If your dog’s fear of car rides stems from more than feeling sick, chances are you will have to put a little bit more time and effort into getting rid of his phobia. The following steps can help you to overcome your dog’s fear of riding in the car:

  • Begin by luring your dog to the car rather than forcing him to approach it. Many dogs with a fear of car rides put on the breaks as soon as the car comes into view. Instead of dragging your dog to the car, slowly lure him closer using lots of treats and praise. For a mild car phobia, you may be able to get your dog to walk up to the car in a few short training sessions. For more severe phobias, it may take several days or weeks to get your dog to the car.
  • Continue using positive reinforcement to get him inside. Once your dog is comfortable with approaching the car, you can begin to lure him inside. Start by opening up all the doors so your dog won’t feel like he’ll be trapped once he gets inside. Use treats and praise to coax your dog into the car. This often works better if two of the dog’s favorite people work as a team. One can hold the dog on a leash on one side of the car while the other lies across a seat from the other side and uses treats and a happy tone of voice to encourage the dog to get inside.
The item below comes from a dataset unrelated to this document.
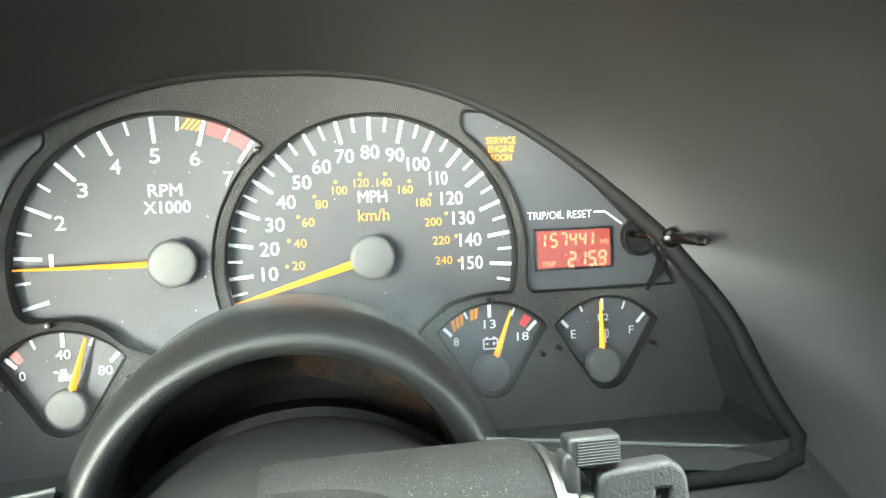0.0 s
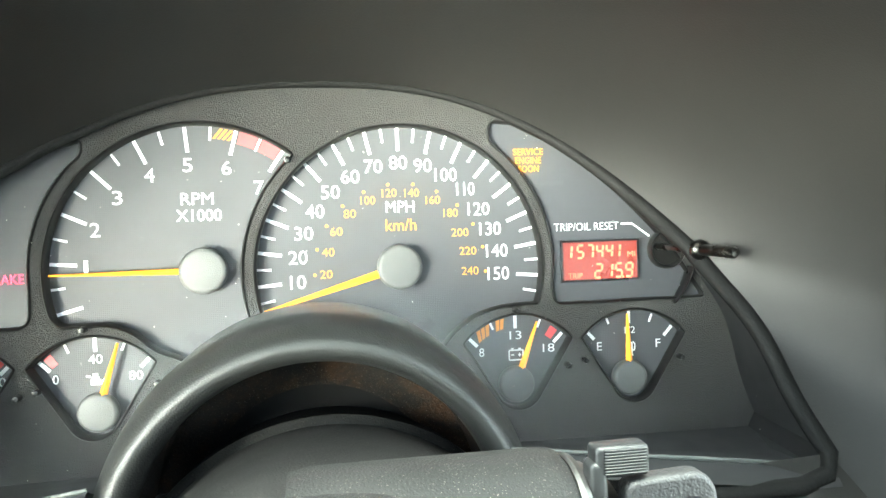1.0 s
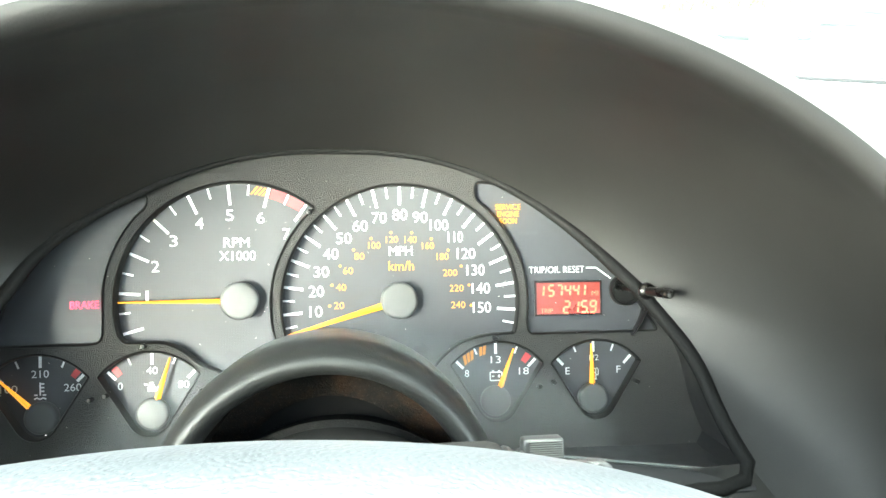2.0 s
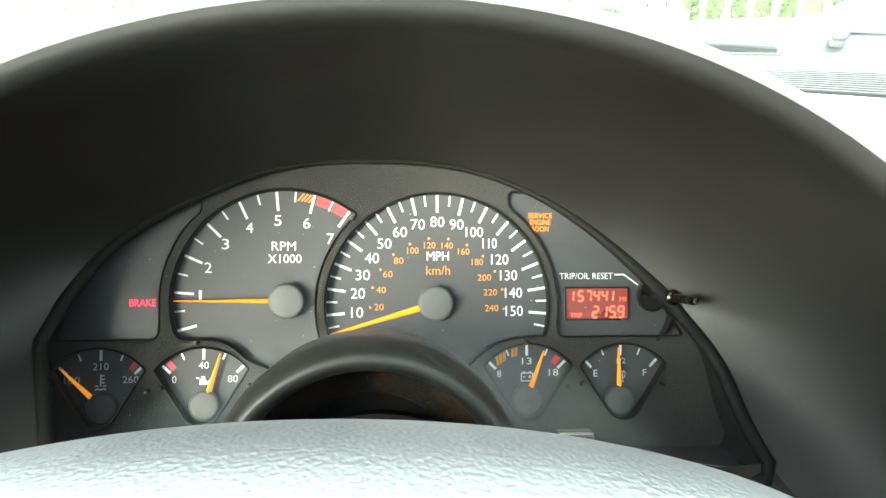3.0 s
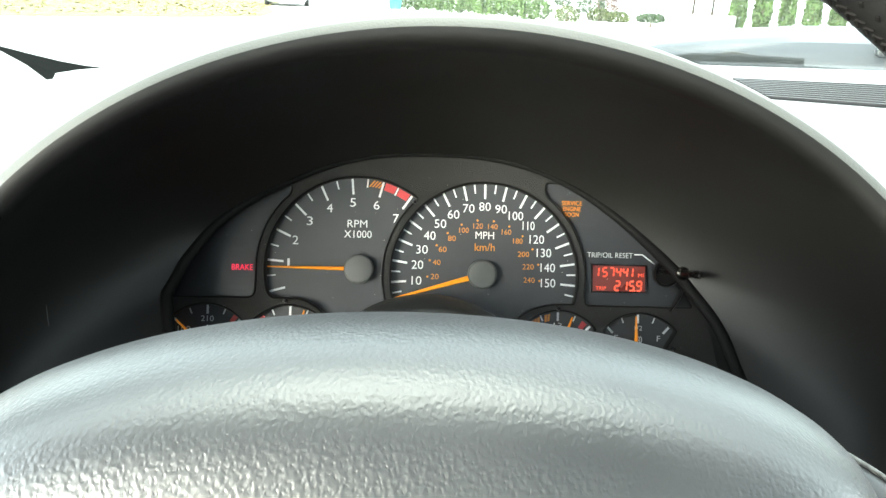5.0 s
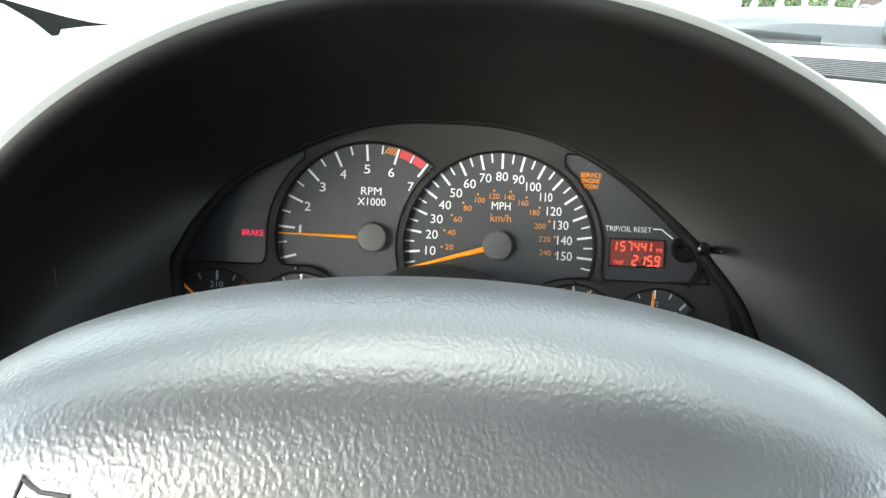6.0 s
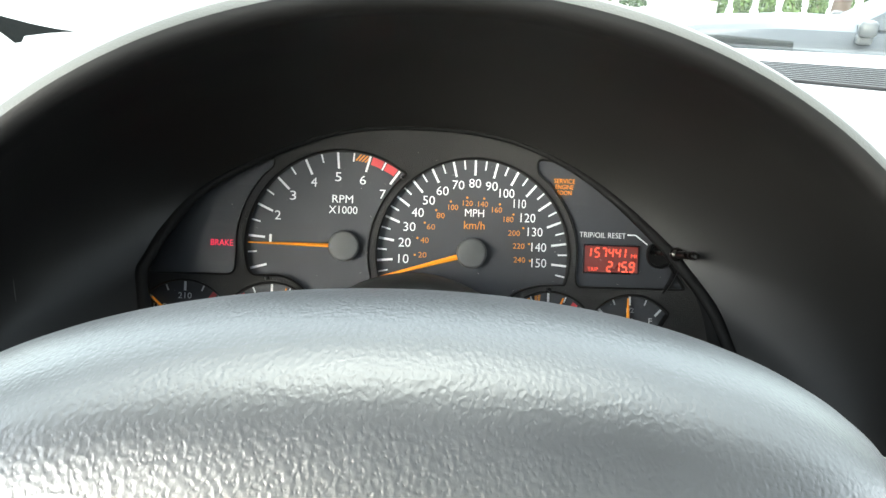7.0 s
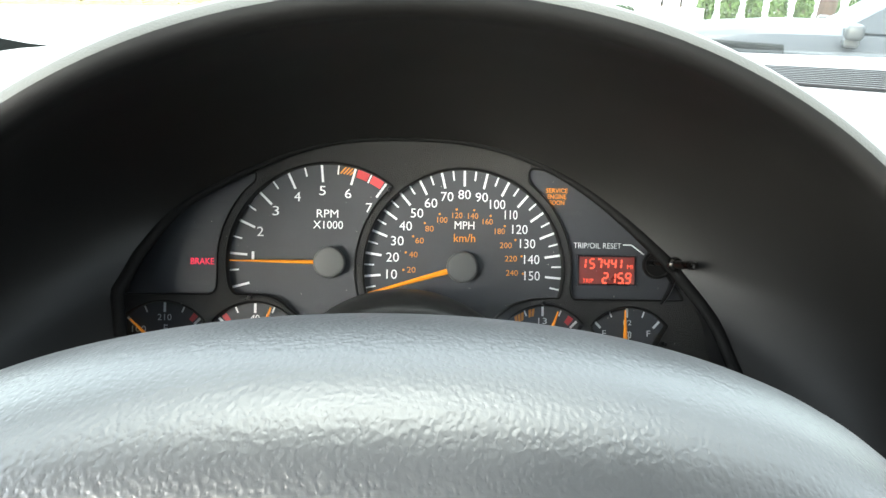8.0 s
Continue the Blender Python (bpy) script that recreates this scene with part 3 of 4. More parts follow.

  • Have some special bonding time with your dog inside the car. Don’t rush to slam the doors shut and start the engine the minute your dog finally hops inside the car. Instead, leave the doors open, and spend some time snuggling with your dog in the car. Slowly work your way up to sitting in the car with your dog with the doors closed. Again, depending on the degree of your dog’s fear, this part of the process can take anywhere from a few days to several weeks or more.
  • Start your engine. When your dog has become fairly comfortable hanging out with you in the car, you can start the engine. As soon as the car is started, give your dog some treats and talk to him in a happy tone of voice, and then turn off the engine. Repeat this several times until your dog is completely comfortable sitting in the car with the engine running.
  • Start off with small trips. Don’t make your dog’s first car ride a long road trip. The first few times out of the driveway, you should probably drive no farther than around the block, giving your dog treats the whole way. Gradually work your way up to going longer distances.
  • Take your dog to fun destinations. Your dog’s first longer car ride should not be to the veterinarian. Instead take your dog someplace fun like the dog park, the beach, or to a drive-thru for a hamburger. Your dog will soon associate these fun times with going for a ride in the car.